Patryn of Elvenshae
First Post
BryonD said:I never thought of Raistlin working on cliff climbing during his off time, or swimming.
Or Conan working on forgery.
So, during all of his adventures, he never had to scramble up a steep cliff? Never had to climb a tree?
And Conan hasn't stolen enough royal seals (and pricesses' virtues), letters of marque, and royal orders to know what one looks like should he ever need to rough one up?
If a specific character should have three ranks in a specific skill, then why not put three ranks in the specific skill.
Because, in D&D at least, that gets you a +1 bonus and costs all of your skill points for a given level. And that's to cover 1 skill. Heaven forbid you want to cover Climb, Swim, Jump, and Forgery.

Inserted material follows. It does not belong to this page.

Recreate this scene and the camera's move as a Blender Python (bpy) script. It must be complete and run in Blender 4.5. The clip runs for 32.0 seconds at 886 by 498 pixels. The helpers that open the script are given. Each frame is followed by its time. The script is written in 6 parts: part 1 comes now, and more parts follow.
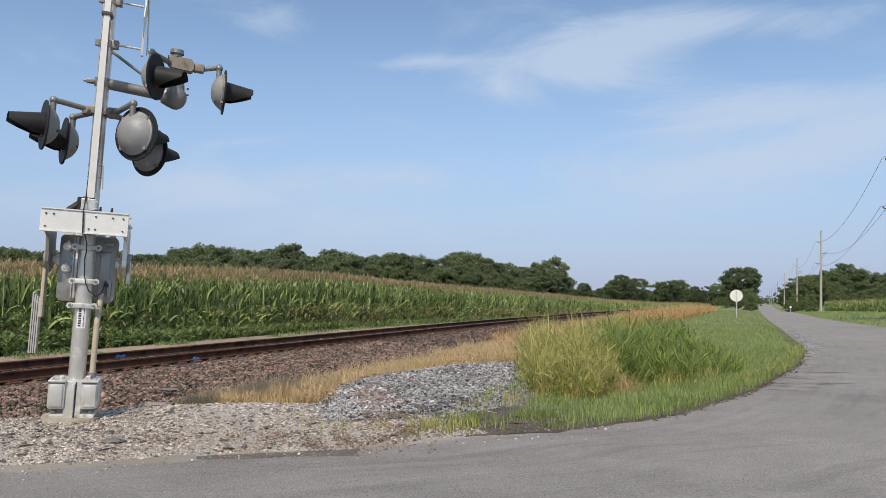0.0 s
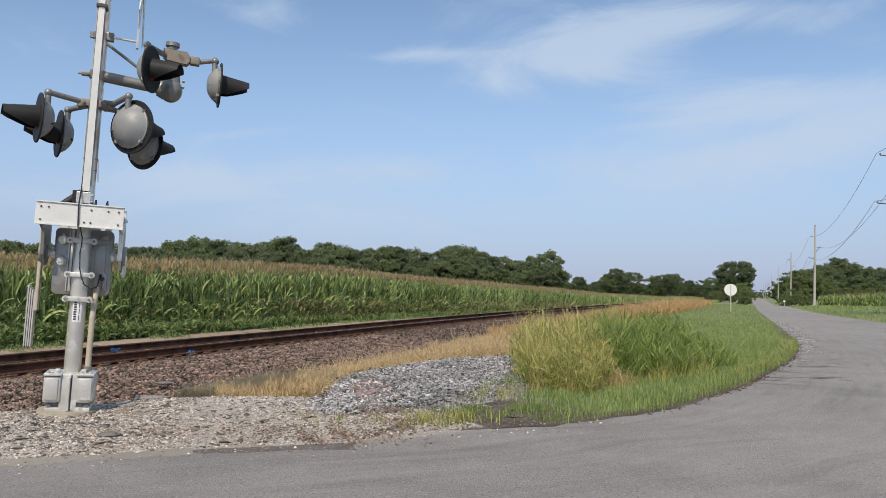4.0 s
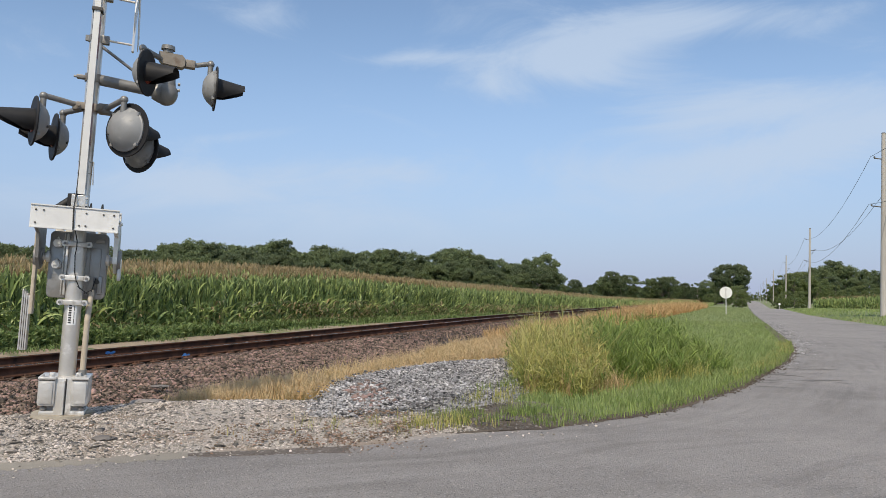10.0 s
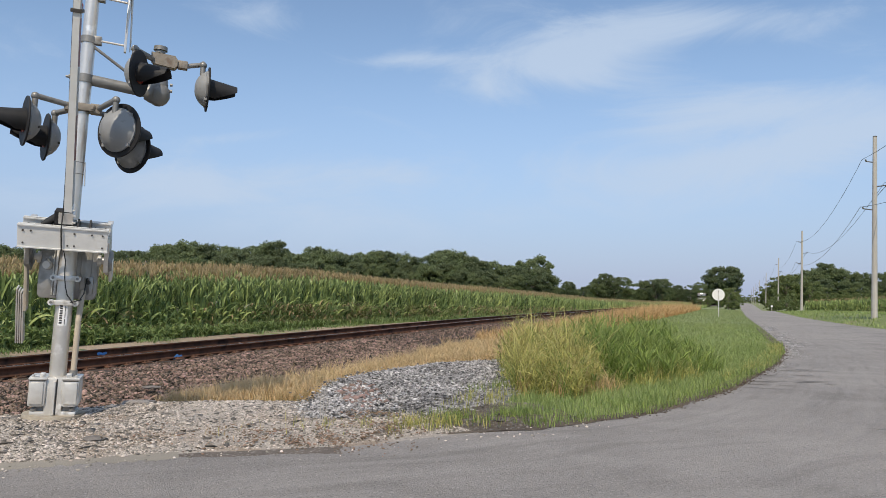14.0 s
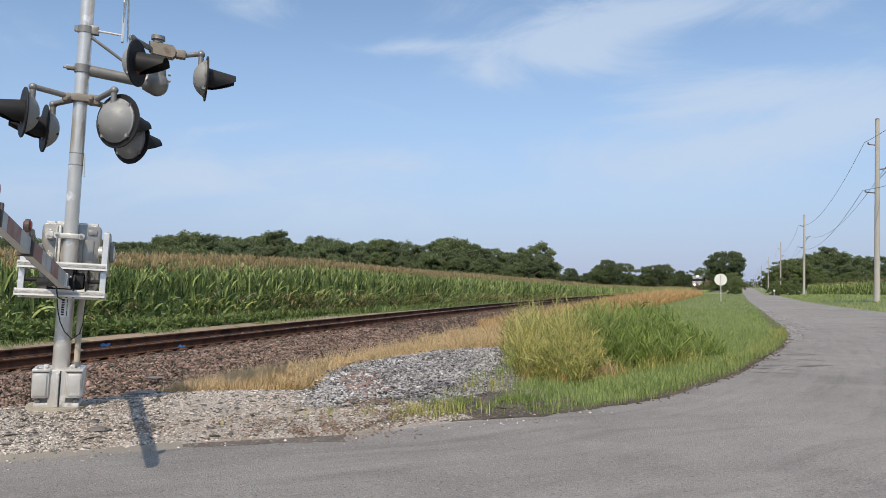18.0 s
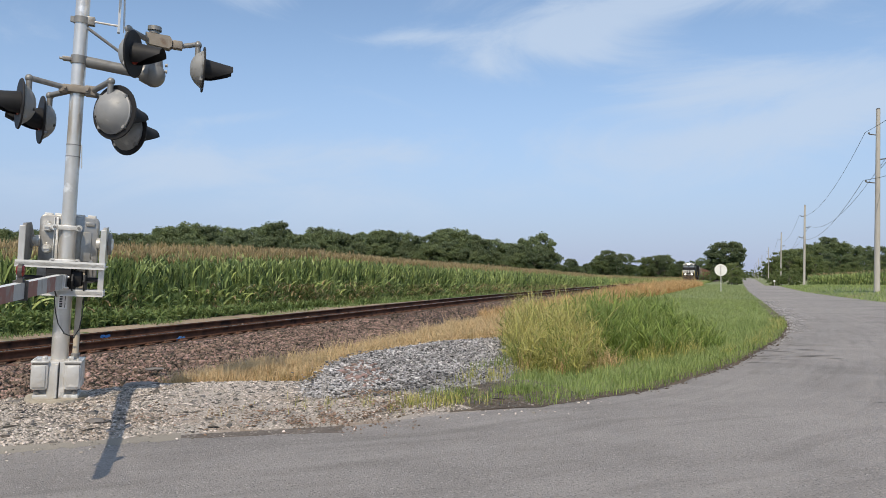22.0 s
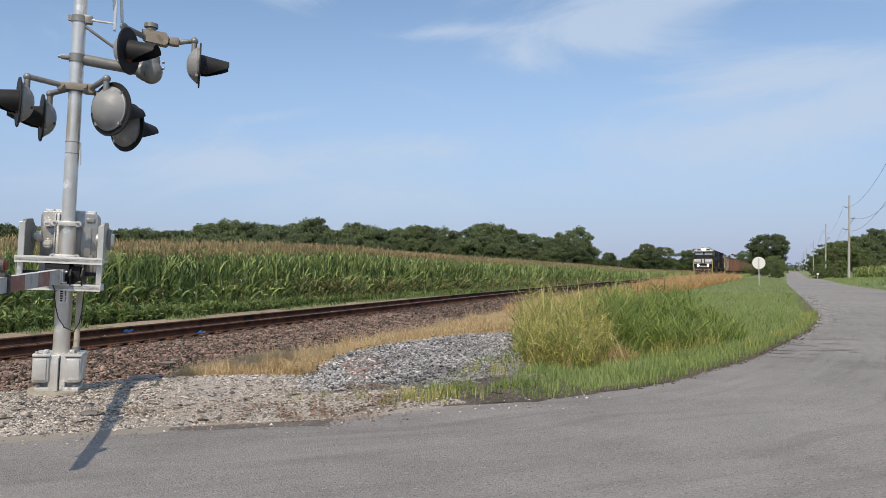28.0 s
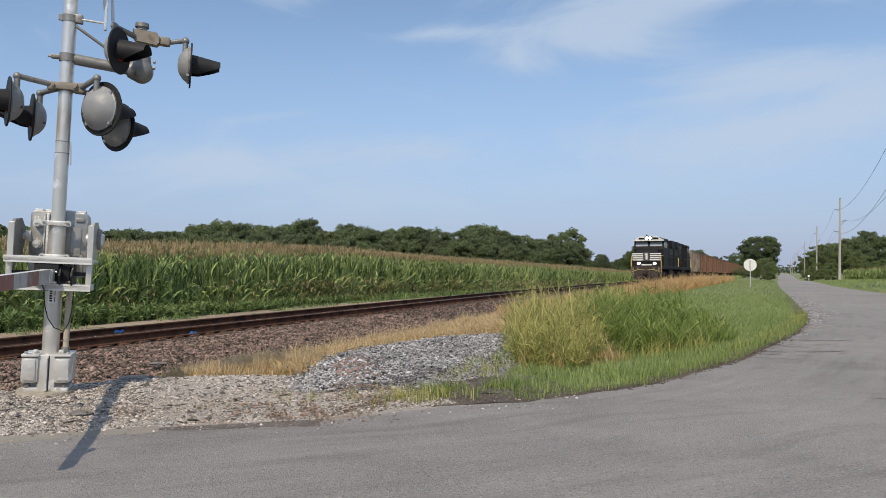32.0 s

In the D&D rulesystem, as is, it's inpractical, and leads to almost incompetently focused characters.
That one character may work that way is no reason to give every character a +5 in every skill. If they have a bonus is EVERY skill, then it ends up being "just because".
Again, you're missing the important difference between Trained-Only and Untrained uses.
Despite your bonuses, a character can never succeed at a Knowledge (XXX) check with a DC higher than 10 unless he's trained. So your well-traveled, experienced, but otherwise unfocused warrior (+6 total bonus to Knowledge (Nature)) stands a good chance to know most of the basics: "Watch out for Poison Ivy, which looks like this." "Don't eat elderberries, which look like that." "Here's how to tell the flood stage of a river." Etc.
He won't know anything of any higher DC, however: where a particular rare beast is known to live, etc.